Posted by: JimPortlandOR | Apr 26, 2007 6:07:36 PM

"...so exactly how would his god-granted authority be overcome? By the military?"

I hope so. There has been a lot of talk around the blogosphere recently about mutiny and coups in the "Not once, not even a little, foot in the door, precedent, it would all be over."

No it wouldn't. Generals and Colonels ain't all that different than the rest of us. Hell, that it hasn't happened yet, under Bush, relieves any fear that if it happened, it would be disastrous. I think it would be great.

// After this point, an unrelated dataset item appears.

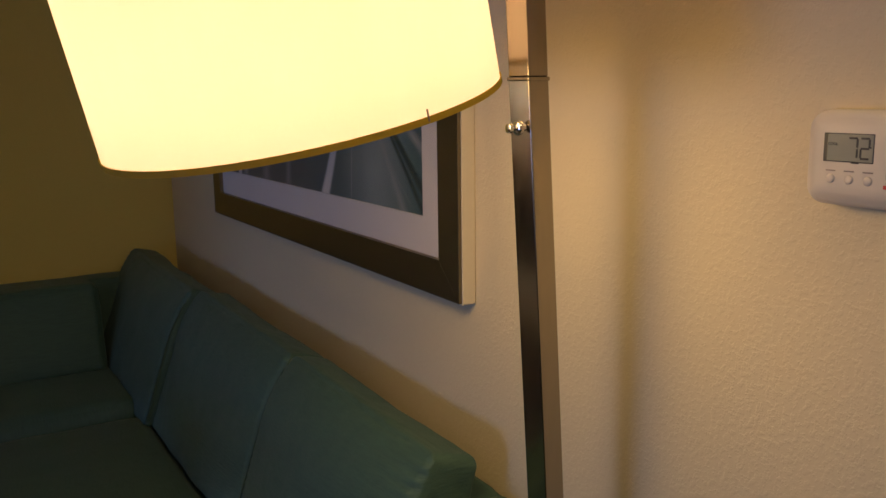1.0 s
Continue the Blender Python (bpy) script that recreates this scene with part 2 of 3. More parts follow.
def art_print():
    n = Nodes("blurred_botanical_print")
    tc = n.add("ShaderNodeTexCoord")
    sep = n.add("ShaderNodeSeparateXYZ")
    n.link(tc.outputs["Object"], sep.inputs[0])
    y, z = sep.outputs[1], sep.outputs[2]

    def blade(y0, z0, y1, z1, wide, sharp):
        """1 on the line from one point of the sheet to another, widening away from the first, 0 beside it."""
        dx, dz = y1 - y0, z1 - z0
        l = math.hypot(dx, dz)
        ry, rz = n.math('SUBTRACT', y, y0), n.math('SUBTRACT', z, z0)
        along = n.math('ADD', n.math('MULTIPLY', ry, dx / l), n.math('MULTIPLY', rz, dz / l))
        off = n.math('ABSOLUTE', n.math('ADD', n.math('MULTIPLY', ry, -dz / l), n.math('MULTIPLY', rz, dx / l)))
        half = n.math('MULTIPLY_ADD', along, wide / l, wide * 0.25)
        return n.math('MULTIPLY', n.math('SUBTRACT', 1.0, n.math('DIVIDE', off, n.math('MAXIMUM', half, 0.001))), sharp, clamp=True)

    soft = n.noise(4.0, 3, 0.5)
    mist = n.noise(7.0, 4, 0.6, n.coords((1, 1, 0.35)))
    col = n.mix(n.ramp(y, [(0.35, (0, 0, 0)), (0.75, (1, 1, 1))]), (0.048, 0.115, 0.125), (0.095, 0.100, 0.098))
    col = n.mix(n.math('MULTIPLY', soft, 0.55), col, (0.10, 0.17, 0.18))
    # pale haze in the middle
    hy, hz = n.math('SUBTRACT', y, 0.33), n.math('SUBTRACT', z, 0.20)
    d = n.math('SQRT', n.math('ADD', n.math('MULTIPLY', hy, hy), n.math('MULTIPLY', n.math('MULTIPLY', hz, hz), 0.5)))
    col = n.mix(n.math('MULTIPLY', n.math('SUBTRACT', 1.0, n.math('DIVIDE', d, 0.17), clamp=True), n.math('MULTIPLY_ADD', mist, 0.9, 0.25)), col, (0.36, 0.40, 0.38))
    white, grey, dark = (0.62, 0.60, 0.56), (0.26, 0.28, 0.27), (0.015, 0.045, 0.05)
    for a, b, wide, sharp, c in (((0.44, 0.40), (0.595, 0.10), 0.022, 2.0, white), ((0.40, 0.42), (0.13, 0.17), 0.012, 1.5, dark),
                                 ((0.40, 0.44), (0.12, 0.24), 0.014, 1.2, grey), ((0.40, 0.43), (0.13, 0.13), 0.010, 1.2, dark),
                                 ((0.40, 0.46), (0.10, 0.33), 0.015, 1.2, grey), ((0.41, 0.42), (0.19, 0.10), 0.016, 1.0, grey),
                                 ((0.74, 0.60), (0.80, 0.16), 0.020, 0.9, grey), ((0.93, 0.60), (0.96, 0.10), 0.034, 0.8, grey),
                                 ((1.10, 0.60), (1.12, 0.10), 0.022, 1.2, grey), ((1.165, 0.60), (1.17, 0.10), 0.016, 2.0, white),
                                 ((0.46, 0.40), (0.70, 0.62), 0.05, 0.9, grey), ((0.42, 0.42), (0.40, 0.66), 0.04, 0.9, white),
                                 ((0.43, 0.42), (0.20, 0.64), 0.04, 0.9, grey)):
        col = n.mix(blade(*a, *b, wide, sharp), col, c)
    n.set(col, 0.55, 0.0, 0.3)
    return n.mat


SHADE = shade_cloth("cream_linen_shade_cloth", (0.83, 0.758, 0.78), (0.70, 0.635, 0.575), 0.80)
WHITE_SHADE = shade_cloth("white_desk_shade_cloth", (0.80, 0.90, 0.97), (0.74, 0.84, 0.90), 0.80)
GOLD_TRIM = shade_cloth("ochre_trim_ribbon", (0.54, 0.42, 0.07), (0.38, 0.29, 0.04), 0.34)
GLASS_BOARD = board_glass()
PIC_GLASS = picture_glazing()
CARPET = carpet_tile()
ART = art_print()


def bag_film():
    n = Nodes("thin_white_bag_film")
    f = n.noise(45, 4, 0.6)
    n.set(n.mix(f, (0.62, 0.60, 0.56), (0.80, 0.78, 0.74)), 0.28)
    n.bsdf.inputs["Transmission Weight"].default_value = 0.15
    n.bump(f, 0.9, 0.01)
    return n.mat


BAG = bag_film()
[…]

Posted by: bob mcmanus | Apr 26, 2007 6:13:10 PM

I yesterday posted at Angry Bear that I thought Presidential Elections have been, nearly permamently, rigged by Republicans. Bush will retire in '08, and McCain or one of the others will take care of him and the interests he represents. Maybe HRC is acceptable and useful. Edwards or Obama...never.

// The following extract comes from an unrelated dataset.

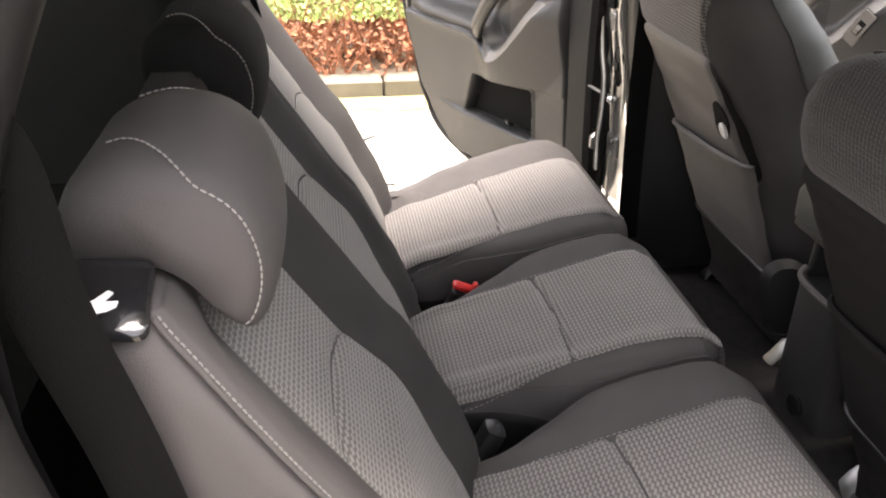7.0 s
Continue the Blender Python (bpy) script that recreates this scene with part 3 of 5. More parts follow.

I think the Democratic and Media Elite know this, but have decided that Republican Presidents are better than Civil War. Their freaking liberalism and love of Law get in the way.

Sometimes Politics is done best in the streets with baseball bats and lots of liquor.

Posted by: bob mcmanus | Apr 26, 2007 6:19:15 PM

All of this misses the point. The point is not what the Royal Family is; the point is what the Prime Minister is not.

Here in the US the President is the Head of State, and so we have all sorts of bullshit about the respect we have to pay him because to disrespect the President is to disrespect America. In the UK the head of government is just a minister of the Crown. He's no big deal. You can disrespect him all you want as long as you are loyal to the Queen.

By disentangling government and state the British avoid the ridiculous and antidemocratic reverence we give to the presidency. The benefit of the separation of state and government is worth putting up with a few upper-crust silly-walking twits.

Posted by: bloix | Apr 26, 2007 6:22:44 PM

The comments to this entry are closed.